Er hatte so eine Ahnung, nur geredet hat er nicht darüber, nicht öffentlich, höchstens Mal in vertrautem Kreis: Dass er vermutlich von einem Doper um olympisches Gold gebracht wurde. Australiens Geher-Champion Jared Tallent war nicht wirklich überrascht, als ihn die Nachricht vom Fall des Russen Sergei Kirdjapkin erreichte. Um 54 Sekunden, nach 50 Kilometern, hatte der ihn im Duell um den Sieg bei den Spielen 2012 in London abgehängt. "Der internationalen Geher-Gemeinde waren die Russen seit Jahren verdächtig", sagte Tallent. Schon bei der WM 2011 war ihm ein Betrüger aus dem russischen Geher-Zentrum Saransk im Weg zu Silber: der jetzt ebenfalls gesperrte Sergei Bakulin.

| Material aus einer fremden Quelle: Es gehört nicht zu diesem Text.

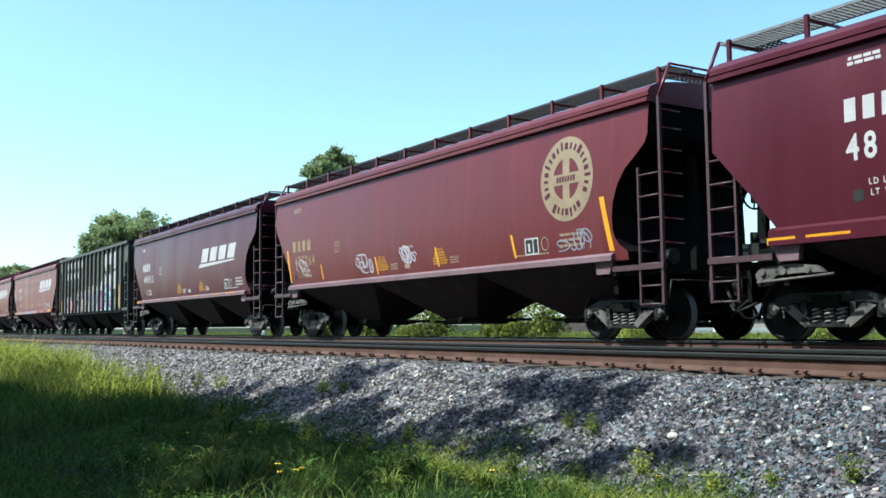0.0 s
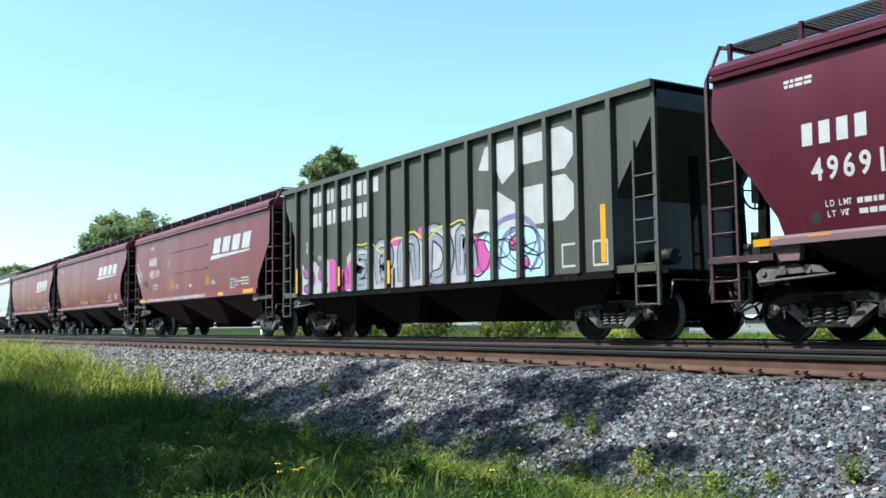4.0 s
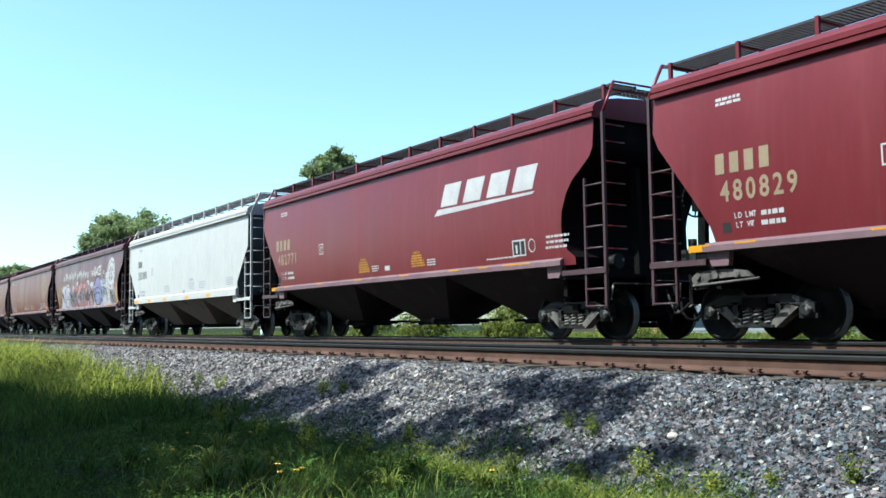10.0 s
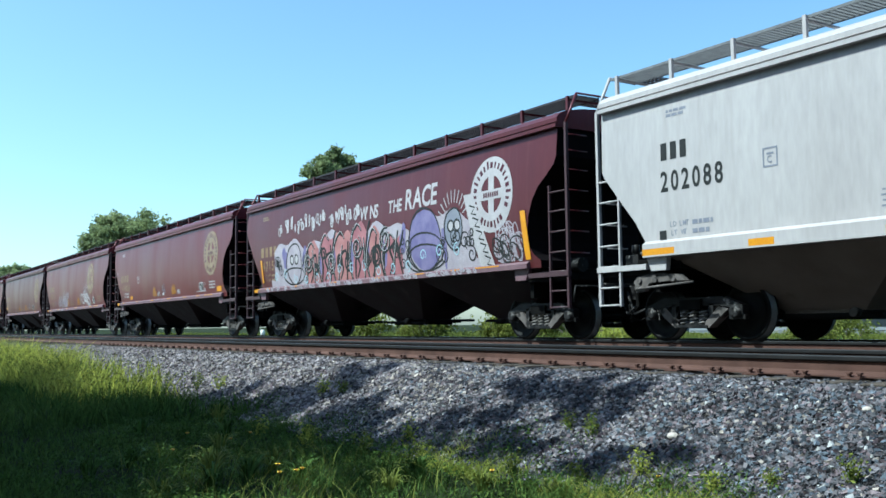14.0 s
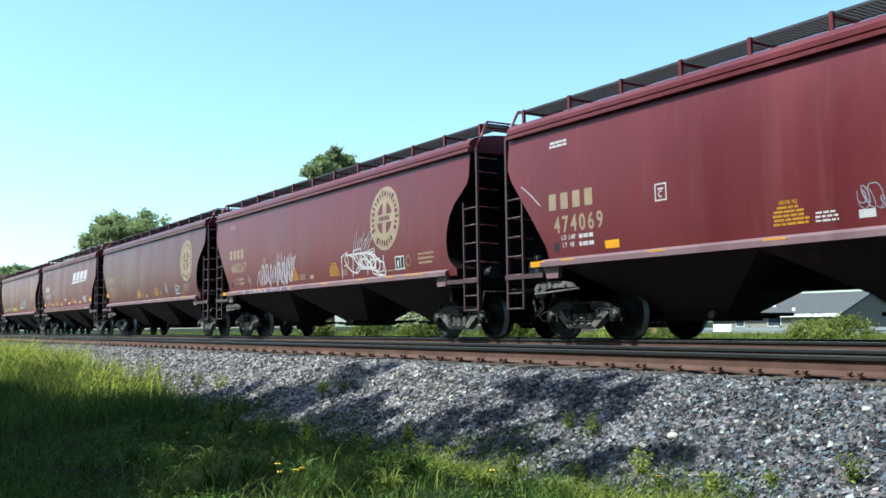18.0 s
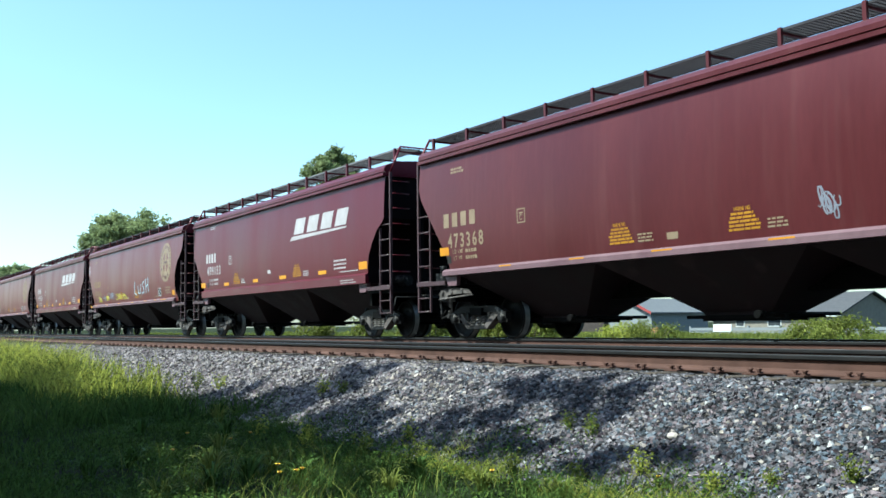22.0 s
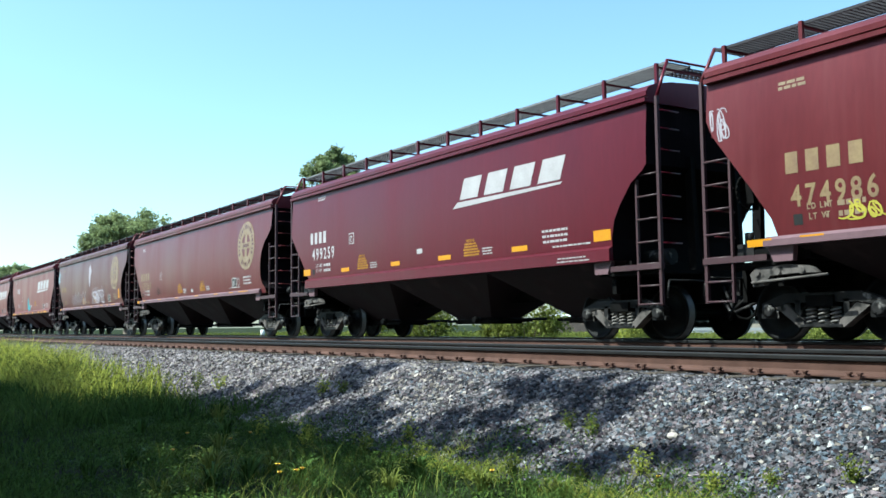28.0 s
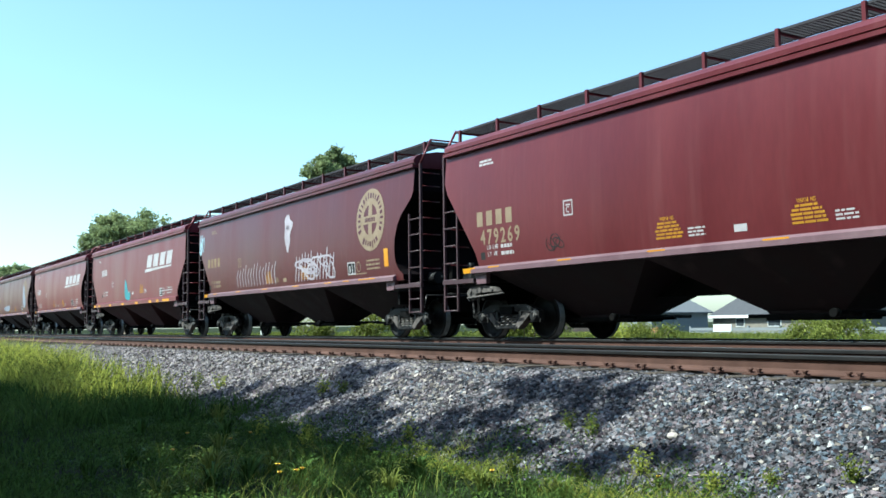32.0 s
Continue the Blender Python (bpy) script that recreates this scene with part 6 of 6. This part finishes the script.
board_fence(-49.5, -39.0, 53.0, -1.4, -0.08, SIDING_GREY, "weathered grey board fence in front of the houses")
board_fence(-56.0, -52.9, 53.0, -1.4, -0.12, WOOD_ORANGE, "short orange board fence")
board_fence(-38.0, -33.5, 53.5, -1.4, -0.08, SIDING_GREY, "weathered grey board fence in front of the houses")
bm = bmesh.new()
box(bm, -46.6, -45.0, 52.2, 52.3, -0.42, 0.08)
bmesh.ops.bevel(bm, geom=list(bm.edges), offset=0.02, segments=1, affect="EDGES")
me = bpy.data.meshes.new("panel")
bm.to_mesh(me)
bm.free()
me.materials.append(TRIM_WHITE)
board = tagged(new("white_signboard"), "blank white signboard on two posts by the fence", "signboard")
data_part("panel", me, board)
for x in (-46.4, -45.2):
    part("post", lambda bm: box(bm, x - 0.05, x + 0.05, 52.32, 52.42, -1.6, 0.0), POLE_WOOD, board)


def pole(x, y, base, h, r, mat, name, label, cap=False):
    p = tagged(new(name), label, "post")
    p.location = (x, y, base)
    part("shaft", lambda bm: tube(bm, (0, 0, -0.3), (0, 0, h), r, 10, r * 0.85), mat, p)
    if cap:
        part("cap", lambda bm: tube(bm, (0, 0, h - 0.35), (0, 0, h + 0.02), r * 1.15, 10), TRIM_WHITE, p)


pole(-47.0, 37.4, -1.3, 2.9, 0.10, POLE_WOOD, "wooden_post", "weathered wooden post beside a bush")
pole(-44.5, 17.9, -1.0, 1.15, 0.09, LEMON, "marker_post", "yellow-green marker post with a white cap", True)


# ---- what moves ----
def motions():
    """The whole train rolls along its track; each wheelset turns as far as its car has rolled."""
    for car, mid in CARS:
        walk(car, [(t, pose(mid + s, TRACK_TRAIN, 0)) for t, s in ROLLED])
    times = [i / 15 for i in range(481)]
    ts, ss = [r[0] for r in ROLLED], [r[1] for r in ROLLED]
    turns = [(t, math.degrees(float(np.interp(t, ts, ss)) / WHEEL_R)) for t in times]
    for w in WHEELSETS:
        x, y, z = w.location
        walk(w, [(t, pose(x, y, z, 0, a, 0)) for t, a in turns])


motions()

Die Richtung gab wohl Putin vor
Das hat die bisher größte Medaillenumverteilung in der Geschichte des Weltverbands der Leichtathleten (IAAF) zur Folge. Von den Podesten Olympias und der WM gestoßen werden vorerst fünf russische Elitegeher und die am vergangenen Wochenende gesperrten Julia Saripowa, Hindernis-Olympiasiegerin 2012, und Tatjana Chernowa, die Siebenkampf- Dritte von London. Weitere Medaillenwechsel nicht ausgeschlossen: Wenn die im Dezember von der ARD-Dokumentation "Geheimsache Doping" aufgedeckte Affäre um planmäßiges Doping und Vertuschung desselben durch Korruption im Putin-Land erst einmal aufgearbeitet ist.
Die jüngsten sieben Fälle kommen Leichtathletik-Chef Valentin Balachnitschew und Sportminister Witali Mutko in Anbetracht globaler Kritik an den Russen paradoxerweise gelegen. So tönte der im Zwielicht und vor seinem Rücktritt stehende Balachnitschew im Gespräch mit der Nachrichtenagentur Tass, es gebe in naher Zukunft keine Dopingskandale mehr mit russischen Athleten. Und Mutko führte die überführten Sportler als Beleg an für die Seriosität des Kontrollsystems seines Landes. Russland gehöre "weltweit in die Top fünf des Antidopingkampfs". Eine zynische Ansage.
Die Nachrichtenschwemme aus Dopeland hat vielmehr eine Frage aufgeworfen: Warum bemüht sich Russlands Sport, voran die Leichtathletik, so intensiv um die Spitzenposition in der Disziplin Doping? Im SZ-Interview deutete der russische Kronzeuge der ARD-Doku, Witali Stepanow, an, "ganz oben" habe man besonderes Interesse zu zeigen, "dass Russland besser ist als andere Länder". Mit der Machtübernahme Putins, so Stepanow, sollte Russland wieder zur Super-Sportmacht aufsteigen. Nach der Auflösung der UdSSR war Russland (Obama: "Regionalmacht") politisch und wirtschaftlich in die Defensive geraten. Um die zu überwinden, setzte Sportfreund Putin auch auf frische Muskelkraft des Sports.
Entschied sich der Sportapparat bei der Wahl der Mittel auch für jene aus Sowjetzeiten, als sich die UdSSR auf ein Duell um die fiesesten Dopingmethoden mit der DDR einließ, um den Westen abzuhängen? Immerhin erkannte der Schwede Arne Ljungqvist, 83, Chef der IOC-Medizinkommission, die Schwierigkeit, "mit einer Kultur zurechtzukommen, die in Teilen aus früheren Zeiten existiert". Im Übrigen hat Witali Stepanows Gattin Julia, eine bekehrte Ex-Doperin und wichtigste Faktenlieferantin in Hajo Seppelts ARD-Film, den Konsum von Dopingmitteln im russischen Sport im FAZ-Gespräch so zu begründen versucht: "In Russland sagt man: Gesetze sind dazu da, gebrochen zu werden. Es gibt Regeln, und es gibt das richtige Leben".